Quotients of the Highwater algebra and its cover

TL;DR

This paper classifies quotients of the Highwater algebra and its cover, completing the understanding of symmetric 2-generated primitive axial algebras of Monster type, and introduces a new algebra with a unique fusion law.

Contribution

It classifies the ideals of the Highwater algebra and its cover, providing explicit bases and a unified approach across all characteristics, revealing new algebraic structures.

Findings

Classified ideals of the Highwater algebra and its cover.

Provided explicit bases for these ideals.

Discovered a new algebra with a unique fusion law.

Abstract

Axial algebras are a class of non-associative algebra with a strong link to finite (especially simple) groups which have recently received much attention.
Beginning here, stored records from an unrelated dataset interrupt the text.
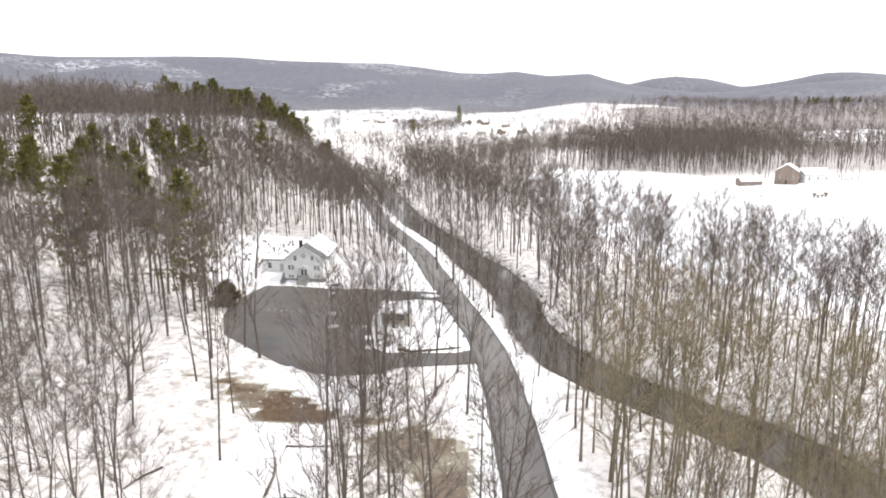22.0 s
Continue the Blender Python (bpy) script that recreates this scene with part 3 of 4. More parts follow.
rng = random.Random(5)
BARE_LABEL = "tall leafless grey-brown tree standing in snow"
KINDS = []
for woods in BARE:
    KINDS.append(tree_thing("bare_tree", woods, [BARK, TWIG], BARE_LABEL, "tree"))
WILLOWS = [tree_thing("bare_tree", woods, [PALEBARK, WILLOW], "leafless tree with yellowish twigs beside the river", "tree") for woods in BARE[:4]]
FORKS = [tree_thing("bare_tree", woods, [BARK, TWIG], "spreading leafless tree with a forked trunk", "tree") for woods in FORKED]
STOUTS = [tree_thing("bare_tree", woods, [BARK, TWIG], "stout leafless tree with a dark trunk beside the car park", "tree") for woods in STOUT]
SLIMS = [tree_thing("young_tree", woods, [BARK, TWIG], "slim young leafless tree at the roadside", "tree") for woods in SLIM]
PINE_THINGS = [tree_thing("pine_tree", woods, [BARK, NEEDLE, BARK], "tall green pine with a bare lower trunk", "pine") for woods in PINES]
USED = set()


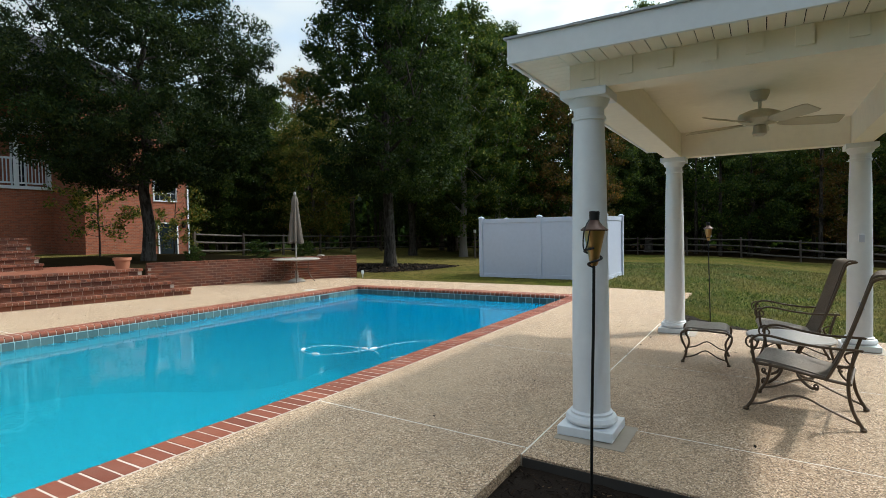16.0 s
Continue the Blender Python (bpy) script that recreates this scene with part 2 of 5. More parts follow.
def water_material():
    """Slightly cloudy water: gloss by Fresnel over a tint and haze; the deep end takes out more red and green."""
    k = Nodes("pool_water")
    sep = k.n.new("ShaderNodeSeparateXYZ")
    k.l.new(k.pos, sep.inputs[0])
    depth = k.n.new("ShaderNodeMapRange")
    depth.inputs["From Min"].default_value, depth.inputs["From Max"].default_value = 3.0, 11.5
    k.l.new(sep.outputs["X"], depth.inputs["Value"])
    tint = k.mix(depth.outputs["Result"], (0.0, 0.52, 0.84), (0.052, 0.77, 0.91))
    see = k.n.new("ShaderNodeBsdfTransparent")
    haze = k.n.new("ShaderNodeBsdfDiffuse")
    k.l.new(k.mix(depth.outputs["Result"], (0.010, 0.198, 0.362), (0.042, 0.31, 0.372)), haze.inputs["Color"])
    clear = k.n.new("ShaderNodeMixShader")
    # the water over the entry steps is shallow, and so clearer
    near_x = k.n.new("ShaderNodeMapRange")
    near_x.inputs["From Min"].default_value, near_x.inputs["From Max"].default_value = 10.7, 11.35
    k.l.new(sep.outputs["X"], near_x.inputs["Value"])
    near_y = k.n.new("ShaderNodeMapRange")
    near_y.inputs["From Min"].default_value, near_y.inputs["From Max"].default_value = -3.0, -3.6
    k.l.new(sep.outputs["Y"], near_y.inputs["Value"])
    shallow = k.math("MULTIPLY", near_x.outputs["Result"], near_y.outputs["Result"])
    murk = k.n.new("ShaderNodeMapRange")
    murk.inputs["From Min"].default_value, murk.inputs["From Max"].default_value = 2.0, 6.6
    murk.inputs["To Min"].default_value, murk.inputs["To Max"].default_value = 0.84, 0.55
    k.l.new(sep.outputs["X"], murk.inputs["Value"])
    k.l.new(k.math("SUBTRACT", murk.outputs["Result"], k.math("MULTIPLY", shallow, 0.14)), clear.inputs[0])
    k.l.new(k.mix(shallow, tint, (0.66, 0.88, 0.90)), see.inputs["Color"])
    k.l.new(see.outputs[0], clear.inputs[1])
    k.l.new(haze.outputs[0], clear.inputs[2])
    gloss = k.n.new("ShaderNodeBsdfGlossy")
    gloss.inputs["Roughness"].default_value = 0.0
    gloss.inputs["Color"].default_value = (0.86, 0.98, 1.0, 1.0)
    b = k.n.new("ShaderNodeBump")
    b.inputs["Strength"].default_value, b.inputs["Distance"].default_value = 0.45, 0.012
    h = k.math("ADD", k.math("MULTIPLY", k.noise(1.1, 1, 0.5), 0.35), k.math("MULTIPLY", k.noise(8.0, 2, 0.55), 0.23))
    k.l.new(h, b.inputs["Height"])
    k.l.new(b.outputs["Normal"], gloss.inputs["Normal"])
    fr = k.n.new("ShaderNodeFresnel")
    fr.inputs["IOR"].default_value = 1.33
    k.l.new(b.outputs["Normal"], fr.inputs["Normal"])
    sh = k.n.new("ShaderNodeMixShader")
    k.l.new(fr.outputs[0], sh.inputs[0])
    k.l.new(clear.outputs[0], sh.inputs[1])
    k.l.new(gloss.outputs[0], sh.inputs[2])
    k.l.new(sh.outputs[0], k.out.inputs["Surface"])
    return k.mat


def lawn_material():
    k = Nodes("lawn")
    c = k.ramp(k.noise(38, 4, 0.7), [(0.25, (0.015, 0.021, 0.004)), (0.5, (0.055, 0.066, 0.011)), (0.75, (0.16, 0.150, 0.036))])
    # drier away from the sprinkled edge by the pavilion
    sep = k.n.new("ShaderNodeSeparateXYZ")
    k.l.new(k.pos, sep.inputs[0])
    far = k.n.new("ShaderNodeMapRange")
    far.inputs["From Min"].default_value, far.inputs["From Max"].default_value = 4.5, 8.5
    far.inputs["To Min"].default_value, far.inputs["To Max"].default_value = -0.14, 0.07
    k.l.new(sep.outputs["Y"], far.inputs["Value"])
    west = k.n.new("ShaderNodeMapRange")
    west.inputs["From Min"].default_value, west.inputs["From Max"].default_value = 3.5, 9.5
    west.inputs["To Min"].default_value, west.inputs["To Max"].default_value = 0.0, 0.17
    k.l.new(k.math("ABSOLUTE", k.math("SUBTRACT", sep.outputs["X"], 9.5)), west.inputs["Value"])
    dry = k.ramp(k.math("ADD", k.math("ADD", k.noise(0.45, 5, 0.6), west.outputs["Result"]), far.outputs["Result"]), [(0.44, (0, 0, 0)), (0.66, (0.7, 0.7, 0.7))])
    south = k.n.new("ShaderNodeMapRange")
    south.inputs["From Min"].default_value, south.inputs["From Max"].default_value = -5.0, -8.0
    south.inputs["To Max"].default_value = 0.45
    k.l.new(sep.outputs["Y"], south.inputs["Value"])
    dry = k.math("ADD", dry, south.outputs["Result"])
    c = k.mix(dry, c, k.ramp(k.noise(60, 4, 0.7), [(0.3, (0.058, 0.048, 0.015)), (0.7, (0.18, 0.145, 0.05))]))
    patch = k.ramp(k.noise(4.5, 4, 0.7), [(0.32, (0.5, 0.52, 0.5)), (0.68, (1.35, 1.28, 1.1))])
    c = k.mix(1.0, c, patch, "MULTIPLY")
    k.bump(k.noise(70, 4, 0.7), 0.9, 0.03)
    return k.done(c, 0.95, 0, 0.03)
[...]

Of primary interest are the axial algebras of Monster type $(\alpha, \beta)$, of which the Griess algebra (with the Monster as its automorphism group) is an important motivating example. In this paper, we complete the classification of the symmetric $2$-generated primitive axial algebras of Monster type $(\alpha, \beta)$. By previous work of Yabe, and Franchi and Mainardis, any such algebra is either explicitly known, or is a quotient of the infinite-dimensional Highwater algebra $\mathcal{H}$, or its characteristic $5$ cover $\hat{\mathcal{H}}$. In this paper, we classify the ideals of $\mathcal{H}$ and $\hat{\mathcal{H}}$ and thus their quotients. Moreover, we give explicit bases for the ideals. In fact, we proceed in a unified way, by defining a cover $\hat{\mathcal{H}}$ of $\mathcal{H}$ in all characteristics and classifying its ideals. Our new algebra $\hat{\mathcal{H}}$ has a previously unseen fusion law and provides an insight into why the Highwater algebra has a cover which is of Monster type only in characteristic $5$.